Não falei com raiva, embora admita que lá dentro do meu coração cheio de preconceitos não superados, eu tenha me ofendido um pouco. Achei que tinha falado "de boa". Mas a garota ficou tão desconcertada que disparou a dizer bobagens para se recuperar da gafe:
Mil desculpas, nossa, eu pensei...
- Não precisa se desculpar, tá tudo bem. Ser velho não é... (me engasguei um pouco, não sabia como completar, eu também sem traquejo nesse tipo de conversa)... feio.
- É que o cabelo branco, sabe... E você está de máscara, então...
Os colegas de fila e o caixa pararam para ouvir o diálogo.

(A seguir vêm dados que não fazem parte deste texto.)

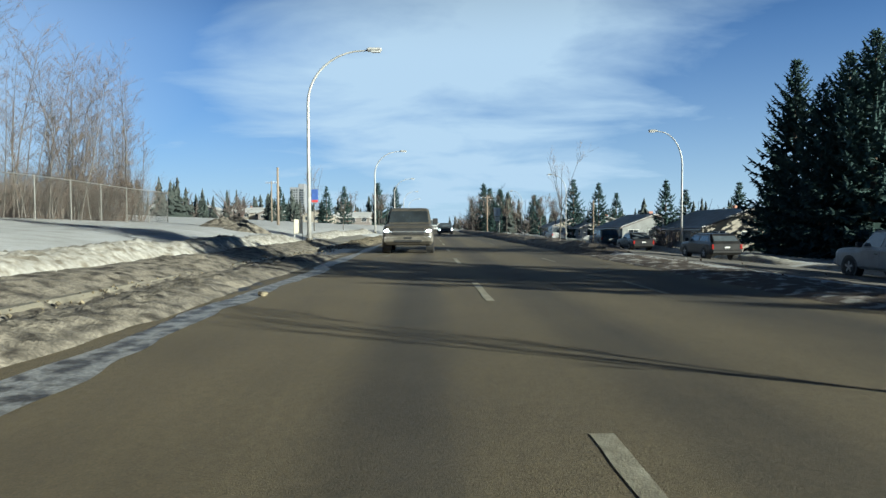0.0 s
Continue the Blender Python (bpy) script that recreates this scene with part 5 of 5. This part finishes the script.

Estavam adorando, quem é que não gosta de levar para casa algo extraordinário para contar? "Ah, você não sabe, estava no supermercado e uma menina chamou uma mulher de velha e..." Nós duas, constrangidas, sem saber como nos livrarmos do embaraço, éramos a piada pronta daquele dia.
- Não tem problema -, eu insisto. Fica tranquila.
Ela olha para baixo, para o lado, torce as mãos.
A fim de não morrer de vergonha alheia, volto os olhos para o celular. Mas, aí, ouço a voz dela de novo. Entendo: ela não pode deixar de encerrar aquela conversa de um jeito digno. Ela é uma moca legal e é dessa maneira que quer ser percebida pelo mundo. Perfeitamente compreensível.
- Minha mãe também deixou de pintar o cabelo - ela consegue dizer, por fim.
Enquanto saboreio essas palavras de reparação, o diabinho e o anjinho disputam a vez de responder à moça. O diabinho sussurra:
- Ah, é, e você acha que ela parece mais velha do que é? - Mas, claro, eu também sou uma pessoa digna e respondo com a voz do anjinho:
- Pois é, tá na moda, né?
Na rua, para o azar dela, nos encontramos de novo, moramos próximas. Ela foge de mim, percebo, e fico penalizada. Não era para tanto.
Lembra que disse que eu sempre espero minha vez? Daqui a seis meses, não vou precisar esperar mais - se não houver mudança na lei que rege as preferencialidades. Em agosto, completo 60 anos. Será que em vez de posar de super ética eu não poderia, simplesmente, ter furado a fila, aceitado a gentileza da moça e a poupado de um constrangimento?
Você, leitor, se me conhece desse espaço, sabe que constantemente chamo a atenção para o idadismo, o preconceito contra adultos mais velhos. Já escrevi também que os cabelos brancos não devem ser uma obrigação, mas se forem uma decisão autônoma das pessoas, devem ser comemorados como um sinal de liberdade. Aí, me flagro em um comportamento mesquinho, guardando o semestre que me separa oficialmente da velhice como se ele fosse um tesouro. Dia em que me senti o próprio Golum, de "O Senhor dos Anéis", prisioneiro da posse do anel (no meu caso, prisioneira da minha juventude). Ai, ai, pensa que é fácil lidar com o idadismo? Assim como o racismo e o machismo, ele também é estrutural.